A change in thinking among the investor community towards offshore diversification is becoming increasingly evident, driven in part by attractive yield value in several overseas property sectors.
Historically, South African property companies have been precluded from investing offshore.
Exchange-control issues aside, forward yields on foreign property investments in highly developed countries such as the United States, the United Kingdom and other European centres have been far too low to be attractive to South African listed companies. This was because the acquisition of such foreign assets would be income dilutionary to local funds, which in turn would have had a negative effect on the acquirers' share price.

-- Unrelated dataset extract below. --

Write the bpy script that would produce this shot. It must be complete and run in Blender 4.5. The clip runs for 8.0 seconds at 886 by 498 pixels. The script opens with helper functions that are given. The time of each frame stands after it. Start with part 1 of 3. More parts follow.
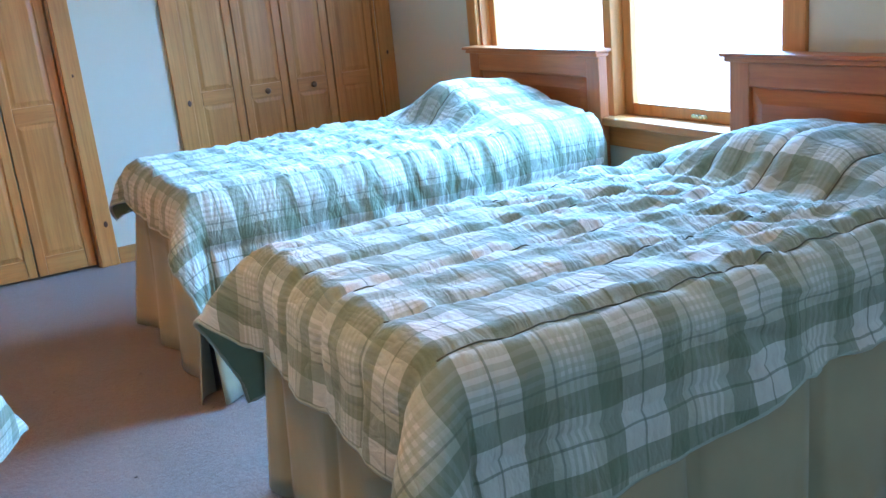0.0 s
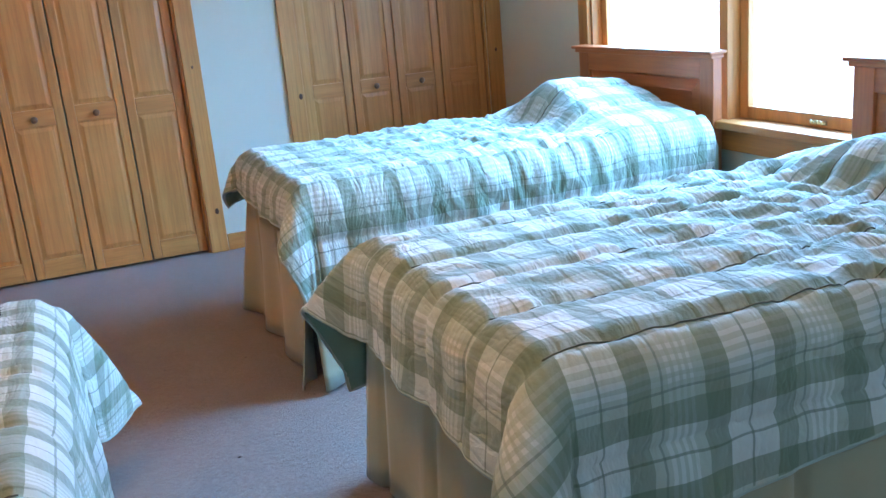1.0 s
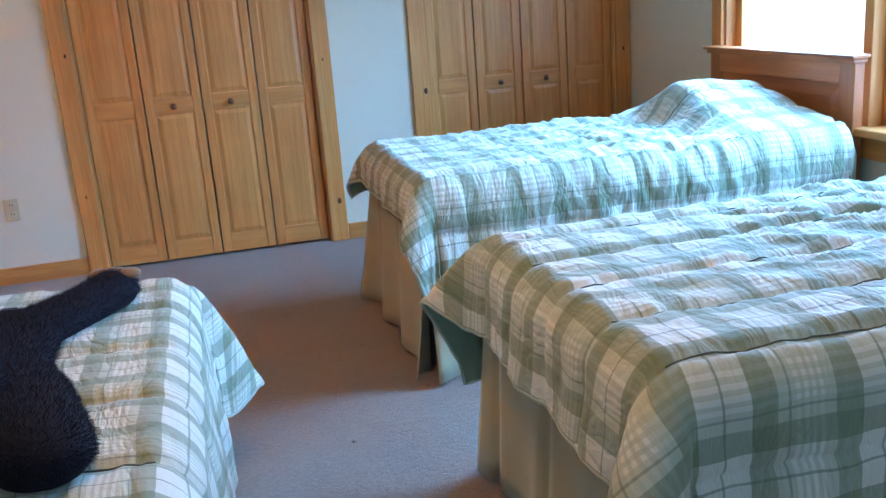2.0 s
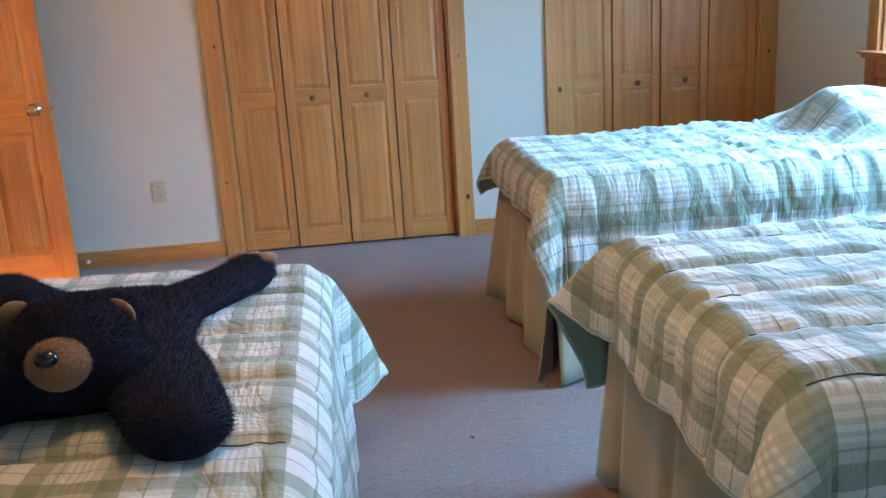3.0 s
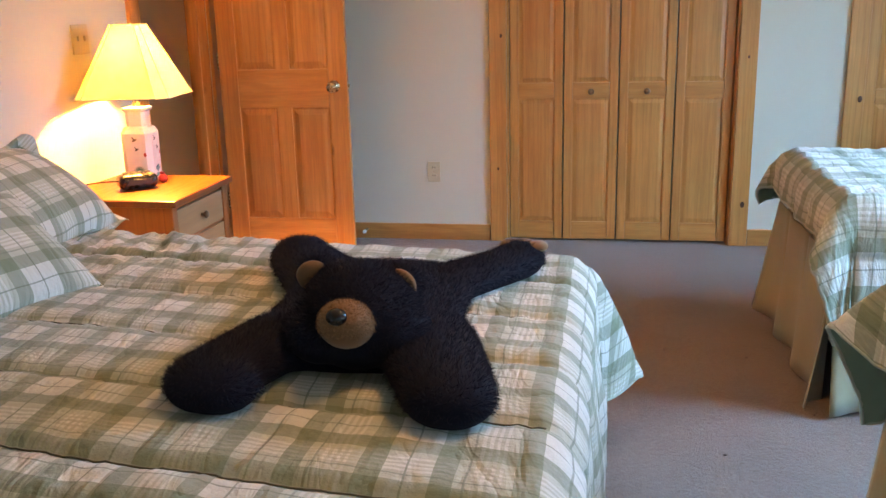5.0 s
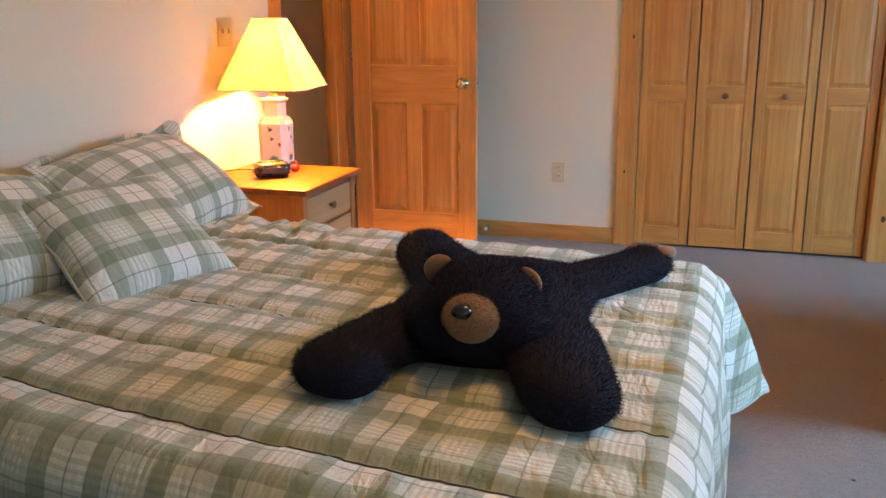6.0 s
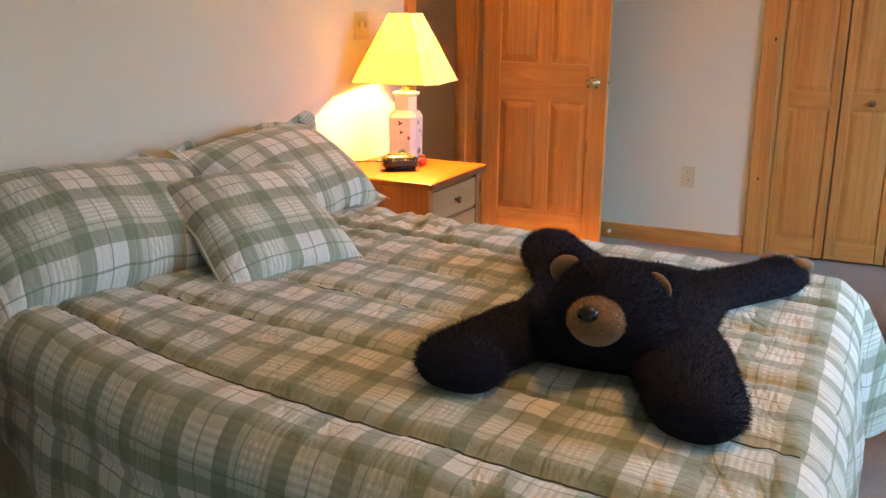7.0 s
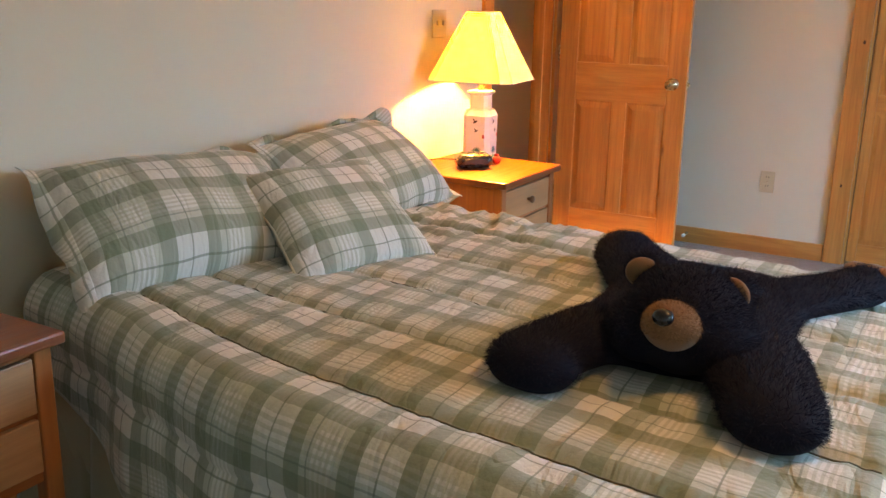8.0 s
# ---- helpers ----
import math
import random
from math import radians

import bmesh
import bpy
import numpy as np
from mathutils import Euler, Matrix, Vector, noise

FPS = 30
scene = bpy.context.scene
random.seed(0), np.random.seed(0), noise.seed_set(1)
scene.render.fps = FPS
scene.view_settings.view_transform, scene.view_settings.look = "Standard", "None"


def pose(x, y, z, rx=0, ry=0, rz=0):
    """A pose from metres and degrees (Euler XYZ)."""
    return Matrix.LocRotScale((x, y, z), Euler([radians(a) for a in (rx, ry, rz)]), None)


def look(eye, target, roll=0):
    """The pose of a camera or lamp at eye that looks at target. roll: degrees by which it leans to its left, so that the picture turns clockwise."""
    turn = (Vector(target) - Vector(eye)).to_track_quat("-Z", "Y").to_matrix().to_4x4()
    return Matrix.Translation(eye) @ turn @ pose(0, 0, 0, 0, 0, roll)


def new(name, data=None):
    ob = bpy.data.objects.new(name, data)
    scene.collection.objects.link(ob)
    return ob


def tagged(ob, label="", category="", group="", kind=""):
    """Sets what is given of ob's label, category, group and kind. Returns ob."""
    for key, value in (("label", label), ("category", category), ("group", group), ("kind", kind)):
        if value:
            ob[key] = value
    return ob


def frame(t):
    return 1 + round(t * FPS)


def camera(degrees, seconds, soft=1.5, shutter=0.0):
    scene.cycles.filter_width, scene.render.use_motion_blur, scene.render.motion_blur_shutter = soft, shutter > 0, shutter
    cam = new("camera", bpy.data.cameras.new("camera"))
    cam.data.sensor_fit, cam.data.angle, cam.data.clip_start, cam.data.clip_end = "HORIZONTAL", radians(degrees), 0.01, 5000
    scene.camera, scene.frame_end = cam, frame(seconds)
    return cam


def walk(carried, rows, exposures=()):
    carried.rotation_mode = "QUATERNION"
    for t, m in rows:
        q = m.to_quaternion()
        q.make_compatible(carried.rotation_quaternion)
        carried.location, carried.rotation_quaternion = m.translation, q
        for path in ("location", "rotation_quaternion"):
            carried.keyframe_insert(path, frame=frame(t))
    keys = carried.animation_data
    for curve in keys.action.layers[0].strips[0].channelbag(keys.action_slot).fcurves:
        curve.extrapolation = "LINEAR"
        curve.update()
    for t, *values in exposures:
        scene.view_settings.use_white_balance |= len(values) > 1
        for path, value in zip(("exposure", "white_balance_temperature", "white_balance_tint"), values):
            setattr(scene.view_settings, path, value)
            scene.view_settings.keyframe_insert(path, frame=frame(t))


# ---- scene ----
cam = camera(52.1, 8.0)
PATH = [
    (0, (0.099, -0.048, 1.291), (0.987, 1.655, 0.731), -5.7),
    (0.5, (0.088, -0.047, 1.294), (0.889, 1.7, 0.741), -5.4),
    (1, (0.077, -0.043, 1.295), (0.773, 1.75, 0.749), -5.1),
    (1.5, (0.062, -0.046, 1.302), (0.642, 1.79, 0.761), -4.7),
    (3, (0.033, -0.037, 1.302), (0.231, 1.884, 0.779), -3.5),
    (3.5, (0.019, -0.034, 1.302), (0.066, 1.897, 0.785), -2.9),
    (4, (0.011, -0.036, 1.3), (-0.077, 1.895, 0.787), -2.4),
    (4.5, (0.0, -0.041, 1.306), (-0.223, 1.879, 0.792), -1.9),
    (6, (-0.029, -0.06, 1.306), (-0.632, 1.777, 0.792), -0.5),
    (6.5, (-0.038, -0.062, 1.305), (-0.762, 1.729, 0.789), -0.0),
    (7, (-0.047, -0.067, 1.306), (-0.889, 1.671, 0.786), 0.5),
    (7.5, (-0.054, -0.072, 1.306), (-0.983, 1.62, 0.783), 0.9),
    (8, (-0.055, -0.075, 1.304), (-1.03, 1.591, 0.78), 1.0),
]
walk(cam, [(t, look(eye, target, roll)) for t, eye, target, roll in PATH], [(0, 0.16, 5650, 11), (1.5, 0.12, 5750, 11), (3.2, 0.09, 6250, 14), (4.5, 0.08, 7050, 18), (6.5, 0.06, 7800, 17), (8, 0.06, 8150, 17)])

# ---- world and lights ----
world = bpy.data.worlds.new("world")
scene.world = world
world.use_nodes = True
wn = world.node_tree.nodes
sky = wn.new("ShaderNodeTexSky")
sky.sky_type = "NISHITA"
sky.sun_disc = False
sky.sun_elevation, sky.sun_rotation = radians(48), radians(160)
world.node_tree.links.new(sky.outputs[0], wn["Background"].inputs[0])
wn["Background"].inputs[1].default_value = 0.15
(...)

But according to Brian Azizollahoff, chief executive of Redefine Income Fund, the advantages of limited offshore diversification have made even dilutionary acquisitions somewhat palatable as there is a mitigation of risk from the perspective of geographic concentration, as well as a natural rand hedge when the local currency weakens. "What is very attractive in the current world economic climate is that there is value in the property sectors in the US, Europe and Australia never before offered. Yields on both direct property as well as listed property companies are at highs even above yields in South Africa."
So what is the significance of all this for South African offshore investors? It is, Azizollahoff says, that the significant drop in property value is by no means confined to the listed property sector. Anecdotal evidence is of prime real estate in the UK trading at yields of 8% and 9% and in the rest of Europe (for example Germany) between 10% and 12%.